Project repository for Semester 1 Module using Python, PostgreSQL, MongoDB for XML, CSV, JSON files
This project renders a critical analysis of Traffic related data in New York City to understand the problems caused by the Traffic and to suggest possible measures to curb the same.
For this project, four related datasets were analyzed to get an understanding on the Traffic scenario of New York City. Following are the links to the datasets used in the project
- Jupyter notebook
- MongoDB database
- PostgreSQL database
Python Language was primarily used in this project for analyzing the datasets. Along with Python, following Python Libraries and packages were also used:
- Pymongo - for extracting data from MongoDB database
- SQLAlchemy - for establishing connection with PostgreSQL database
- Psycopg2 - for storing and extracting data from PostgreSQL database
- Pandas - for manipulating dataframes
- Plotly - for visualizing the analytics and results
Steps to run the codes
Prerequisites : IDE - Jupyter Notebook; Python Libraries - Pandas, Numpy, SQLAlchemy, Psycopg2, Datetime, Plotly, Matplotlib, Pymongo, XML; DB - MongoDB and PostgreSQL.
a. For New_York_Taxi.ipynb file
-
Download the dataset -New_York_Taxi_Trips.
-
Create a Database and its Collection in MongoDB Database and import the data using the GUI of MongoDB. (PS: The dataset of New York Taxi has no comma separating the instances, hence if you try to import this dataset using python, you will get an error regarding the file content Since there are 1 million instances in the dataset, it was not feasible to manually add comma to separate the instance on the JSON file. Hence GUI approach of MongoDB was used to load the data into the database).
-
Create a Database in the PostgreSQL database.
-
Run the file cell-by-cell (Since the dataset is huge, it is recommended to run cell-by-cell. Also it may take some time to execute).
-
In ‘Storing the Processed and Structured Data in PostgreSQL’ of the code’ Configure the following line as per the configuration of the system.
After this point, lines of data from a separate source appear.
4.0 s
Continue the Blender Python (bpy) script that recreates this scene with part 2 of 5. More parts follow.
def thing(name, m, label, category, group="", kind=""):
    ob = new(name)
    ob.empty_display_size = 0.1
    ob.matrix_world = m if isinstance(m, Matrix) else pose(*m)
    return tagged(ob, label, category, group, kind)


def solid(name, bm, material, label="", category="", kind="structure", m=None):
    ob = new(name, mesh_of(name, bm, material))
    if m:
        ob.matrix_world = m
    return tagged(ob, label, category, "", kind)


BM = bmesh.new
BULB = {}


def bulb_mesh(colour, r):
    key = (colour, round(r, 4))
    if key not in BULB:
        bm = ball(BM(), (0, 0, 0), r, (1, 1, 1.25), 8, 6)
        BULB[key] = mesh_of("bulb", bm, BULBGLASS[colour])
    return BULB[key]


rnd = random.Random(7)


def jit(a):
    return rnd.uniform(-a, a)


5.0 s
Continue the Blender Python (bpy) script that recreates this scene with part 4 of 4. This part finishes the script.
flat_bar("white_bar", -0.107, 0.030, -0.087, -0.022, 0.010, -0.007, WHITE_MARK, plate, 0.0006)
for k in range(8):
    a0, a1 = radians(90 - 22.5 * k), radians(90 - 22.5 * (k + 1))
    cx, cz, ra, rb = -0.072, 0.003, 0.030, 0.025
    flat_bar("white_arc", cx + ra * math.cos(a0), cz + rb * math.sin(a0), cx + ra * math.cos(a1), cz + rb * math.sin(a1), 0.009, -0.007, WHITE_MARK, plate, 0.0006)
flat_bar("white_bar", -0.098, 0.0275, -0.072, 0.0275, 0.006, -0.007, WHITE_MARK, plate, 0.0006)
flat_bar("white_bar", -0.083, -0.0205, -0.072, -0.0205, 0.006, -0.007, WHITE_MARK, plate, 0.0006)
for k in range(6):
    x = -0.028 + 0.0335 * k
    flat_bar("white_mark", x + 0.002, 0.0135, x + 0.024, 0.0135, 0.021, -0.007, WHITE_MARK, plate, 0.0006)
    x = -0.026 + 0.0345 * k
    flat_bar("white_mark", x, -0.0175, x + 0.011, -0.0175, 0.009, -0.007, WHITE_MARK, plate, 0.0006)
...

'connection = create_engine('postgresql://postgres:admin@localhost:5432/dap')'
In case of, postgres - write the username of your PostgreSQL database admin - write the password of your PostgreSQL database dap - write the name of the database that was created in Step 3.
-
Post the configuration of Step 5, keep running the code line by line.
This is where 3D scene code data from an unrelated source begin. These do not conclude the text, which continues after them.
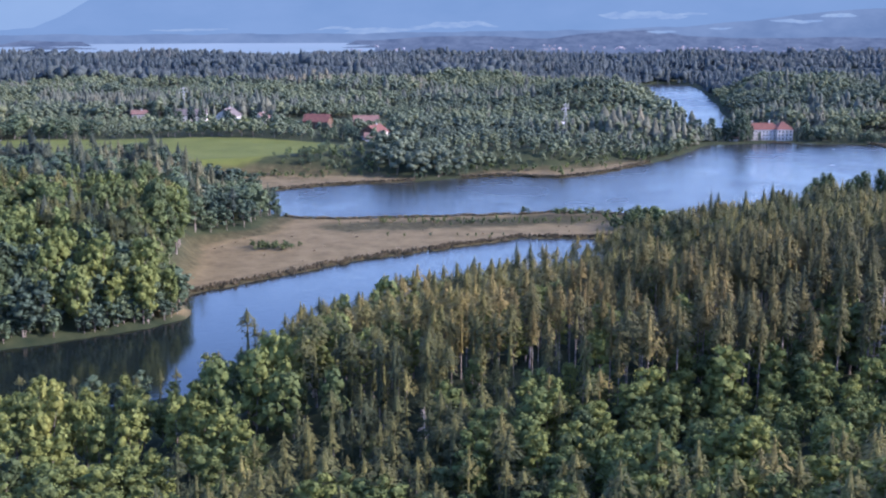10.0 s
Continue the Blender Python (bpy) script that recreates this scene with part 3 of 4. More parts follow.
def grow(x, y, seed, tall=1.0):
    """Rows of a wood, spruce and broadleaf apart."""
    z, free = open_land(x, y)
    x, y, z = x[free], y[free], z[free]
    r = np.random.default_rng(seed)
    n = len(x)
    share = leaf_share(x, y)
    is_leaf = r.uniform(size=n) < np.where(y > 540, (share - 0.5) * 2.8 + 0.5, share)
    size = np.clip(r.normal(1.0, 0.13, n), 0.5, 1.35) * tall * (1 + 0.10 * waves(x, y, 30, 6) + 0.10 * waves(x, y, 11, 2))
    size = size * height_of(x, y) * np.where(y > 640, 0.72 + 0.56 * stand(x, y, 110, 75, 4) + 0.14 * waves(x, y, 16, 1), 0.92 + 0.16 * stand(x, y, 34, 26, 3))
    tint = np.clip(0.45 + 0.26 * waves(x, y, 40, 2) + 0.16 * waves(x, y, 120, 5) + r.normal(0, 1, n) * np.where(y > 540, 0.07, 0.14), 0, 1)
    tint = np.where(y > 580, np.clip(0.42 + 0.7 * (stand(x, y, 110, 75, 6) - 0.5) + 0.16 * waves(x, y, 25, 3) + 0.07 * r.normal(0, 1, n), 0, 1), tint + 0.3 * (stand(x, y, 30, 24, 5) - 0.5))
    tint = np.clip(np.where(is_leaf & (y < 220) & (x < -100), tint + 0.2, tint), 0, 1)
    tint = np.where(is_leaf & (np.hypot(x - 190, y + 58) < 36), 0.85, tint)
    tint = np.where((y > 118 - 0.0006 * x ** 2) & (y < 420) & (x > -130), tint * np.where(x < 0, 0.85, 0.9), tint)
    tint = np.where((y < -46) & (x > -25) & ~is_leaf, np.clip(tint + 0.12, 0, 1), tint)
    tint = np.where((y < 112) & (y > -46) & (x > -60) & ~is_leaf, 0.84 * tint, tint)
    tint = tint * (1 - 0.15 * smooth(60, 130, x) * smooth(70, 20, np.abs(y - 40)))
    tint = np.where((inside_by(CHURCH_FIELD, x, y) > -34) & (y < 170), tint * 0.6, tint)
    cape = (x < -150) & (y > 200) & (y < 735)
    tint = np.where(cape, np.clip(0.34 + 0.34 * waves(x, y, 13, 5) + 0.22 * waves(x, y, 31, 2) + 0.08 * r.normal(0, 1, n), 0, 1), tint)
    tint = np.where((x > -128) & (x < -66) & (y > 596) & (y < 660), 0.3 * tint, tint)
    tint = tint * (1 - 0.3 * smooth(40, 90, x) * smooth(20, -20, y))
    size = np.where(cape, size * (1 + 0.16 * waves(x, y, 9, 4)), size)
    rows = np.stack([x, y, z - 0.1, r.uniform(0, 6.28, n), size * r.uniform(0.8, 1.2, n), size * np.where(is_leaf, 0.92, 1.0), r.normal(0, 0.012, n), tint], 1)
    return rows[~is_leaf], rows[is_leaf]


# near wood: a dense plantation below the drone, taller trees on the ridge behind
def near_edge(x): return 128 - 0.0006 * x ** 2


x, y = scatter(-330, 420, -150, 150, 4.45, 11)
front_line = np.interp(x, [-200, -80, 50, 150, 260], [-70, -82, -112, -155, -160])
keep = in_wedge(x, y, 8) & (y < near_edge(x)) & (y > front_line)
pick_fore = (y < -48 + 6 * waves(x, y, 14, 4)) & (x > -25)
keep &= ~pick_fore
fx, fy = scatter(-40, 330, -170, -30, 5.9, 17)
in_fore = in_wedge(fx, fy, 8) & (fy < -48 + 6 * waves(fx, fy, 14, 4)) & (fx > -25) & (fy > np.interp(fx, [-200, -80, 50, 150, 260], [-70, -82, -112, -155, -160]))
s_fore, l_fore = grow(fx[in_fore], fy[in_fore], 18, 0.88)
sa, la = grow(x[keep], y[keep], 12, 0.88)
r = np.random.default_rng(5)
la = la[r.uniform(size=len(la)) < 0.5 + 0.4 * smooth(1.0, 0.6, np.hypot((la[:, 0] - 5) / 85, (la[:, 1] - 98) / 26)) - 0.1 * smooth(0, 60, la[:, 0])]
la = np.concatenate([la, l_fore[(np.arange(len(l_fore)) % 2 == 0) | (np.hypot(l_fore[:, 0] - 190, l_fore[:, 1] + 58) < 36)]])
la[:, 4] *= 0.98
la[:, 5] *= 0.9
x, y = scatter(-330, 420, 60, 420, 5.0, 13)
keep = in_wedge(x, y, 15) & (y < 400) & (y >= near_edge(x))
sb, lb = grow(x[keep], y[keep], 14, 0.93)
lb = lb[r.uniform(size=len(lb)) < 0.55 + 0.4 * smooth(1.0, 0.7, np.hypot((lb[:, 0] - 118) / 42, (lb[:, 1] - 300) / 62))]
lb[:, 5] *= np.where(lb[:, 0] < -80, 1.25, 1.0)



def split_things(rows, count, cx, cy):
    order = np.argsort(np.hypot(rows[:, 0] - cx, rows[:, 1] - cy))
    return rows[order[:count]], rows[order[count:]]


def plant(rows, templates, crown_mat, name, label, group):
    meshes = [(thing_mesh("trunk", w, bark), thing_mesh("crown", c, crown_mat)) for w, c in templates]
    for i, (px, py, pz, turn, wide, high, lean, tint) in enumerate(rows):
        top = new(name)
        top.empty_display_size = 0.5
        top.matrix_basis = Matrix.LocRotScale((px, py, pz), Euler((0, lean, turn)), (wide, wide, high))
        for part_name, me in zip(("trunk", "crown"), meshes[i % len(meshes)]):
            ob = new(part_name, me)
            ob.parent = top
            ob.color = (tint, tint, tint, 1)
        tagged(top, label, "tree", group)


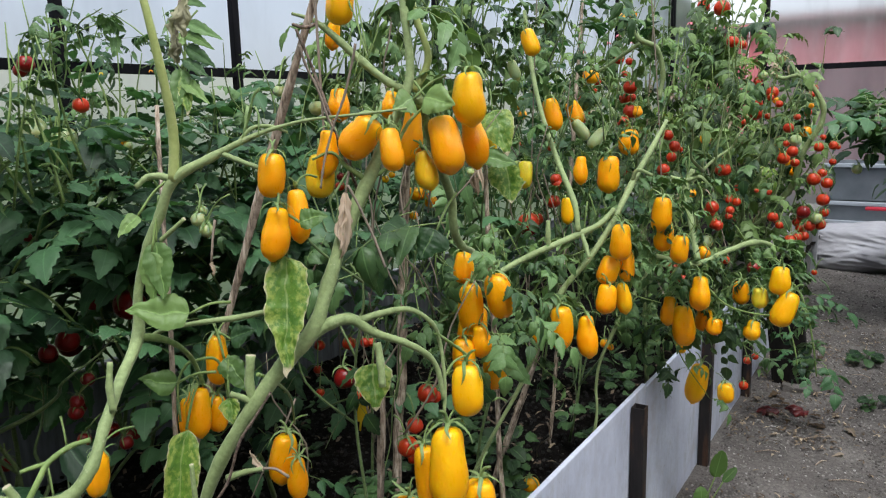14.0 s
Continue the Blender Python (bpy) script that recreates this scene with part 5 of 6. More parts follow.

b. For XMLTrafficdata.ipynb file
-
Download the dataset - New York City Traffic.
-
Create a Database in the PostgreSQL database.
-
Run the file cell-by-cell (Since the dataset is huge, it is recommended to run cell-by-cell. Also it may take some time to execute).
-
Configure the following line as per the configuration of the system.
'connection = create_engine('postgresql://postgres:admin@localhost:5432/dap')'
-
In case of, postgres - write the username of your PostgreSQL database admin - write the password of your PostgreSQL database dap - write the name of the database that was created in Step 2.
-
Post the configuration of Step 4, keep running the code line by line.
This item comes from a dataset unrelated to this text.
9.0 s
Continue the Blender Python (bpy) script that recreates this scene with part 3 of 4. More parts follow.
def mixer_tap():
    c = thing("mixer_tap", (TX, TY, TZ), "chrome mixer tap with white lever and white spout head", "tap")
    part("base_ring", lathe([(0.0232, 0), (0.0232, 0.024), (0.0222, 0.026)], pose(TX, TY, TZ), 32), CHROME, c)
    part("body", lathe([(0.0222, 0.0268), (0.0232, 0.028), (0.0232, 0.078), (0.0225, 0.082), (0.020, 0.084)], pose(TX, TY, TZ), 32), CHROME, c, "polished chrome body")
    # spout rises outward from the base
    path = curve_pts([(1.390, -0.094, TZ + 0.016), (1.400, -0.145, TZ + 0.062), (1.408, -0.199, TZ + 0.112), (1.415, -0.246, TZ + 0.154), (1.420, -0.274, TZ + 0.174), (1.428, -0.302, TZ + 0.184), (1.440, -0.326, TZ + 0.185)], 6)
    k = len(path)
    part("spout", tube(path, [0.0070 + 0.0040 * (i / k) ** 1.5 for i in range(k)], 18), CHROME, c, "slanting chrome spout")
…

c. For Accidents_and_Salary_data_Final_EDA_v2.ipynb file
-
Download the datasets - NYPD Accidents and Public Sector Salary.
-
Create a Database in the PostgreSQL database.
-
Run the file cell-by-cell (Since the dataset is huge, it is recommended to run cell-by-cell. Also it may take some time to execute)
-
Configure the following line as per the configuration of the system.
'connection = create_engine('postgresql://postgres:admin@localhost:5432/dap')'
-
In case of, postgres - postgres - write the username of your PostgreSQL database admin - write the password of your PostgreSQL database dap - write the name of the database that was created in Step 2.
-
Post the configuration of Step 4, keep running the code line by line.